I use to have a Nikon Coolpix 990 until it went kaput (too many beach and sand dune photo shoots), so now I stuck with my trusty Pentax SLR. I have an 8mm fish-eye for my dead Nikon, so I'd like to find another camera with the same filter threading.
I have various strobe lights but mostly use hot lamps for lighting since you can see where the light hits and you have better control over shadows.
I JUST finished building a 4 foot wide blue screen table in the basement and I bought actually blue screen background paper from the camera shop.
Do you create actual effects in the real world? Or maybe Photoshop is your forte?
Both. I'm totally for as natural of a shot as you can get. Even the best Photoshop work can still be spotted. I like to use digital effects only for a last resort or if it's totally insane situation in the dio.
Do you consider yourself an amateur (maybe semi-pro or pro) photographer or do you only pick up the camera to create your Dio-stories?

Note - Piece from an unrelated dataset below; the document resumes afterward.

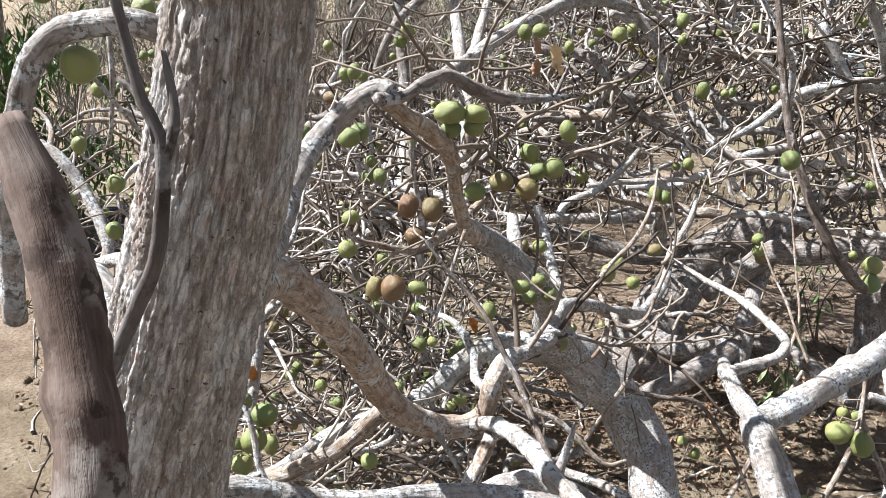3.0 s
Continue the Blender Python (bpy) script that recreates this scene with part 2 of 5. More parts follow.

Well, I believe a "Pro" is anyone who makes 40% or more of their yearly income from a field, so yeah I guess I'm a "Pro" since I take pictures of jewelry for wholesalers (with the occassional wedding shoot, blech). I use to do the whole art gallery thing but I got fudged over a couple years ago with taxes, so I cut back on that. Check out HELL, MICHIGAN in comic stores this June for photo cover I took as well.
What's the strangest (or Hardest) thing you've ever done to capture a perfect shot?
For the shot of the Electric Eels in the water, I went to a local botanical garden and took off my shoes and stood in this little man-made stream so I could get real close to the figures. Lots of people stopped to watch and I got asked half a dozen times if I was working on a catalog or something.
For one of the Zartans in the swamp photos, I was in an actual swamp which was knee deep mud and slime... lets just say I "thought" the mud looked more solid than it was... hence how I found out it was knee-deep.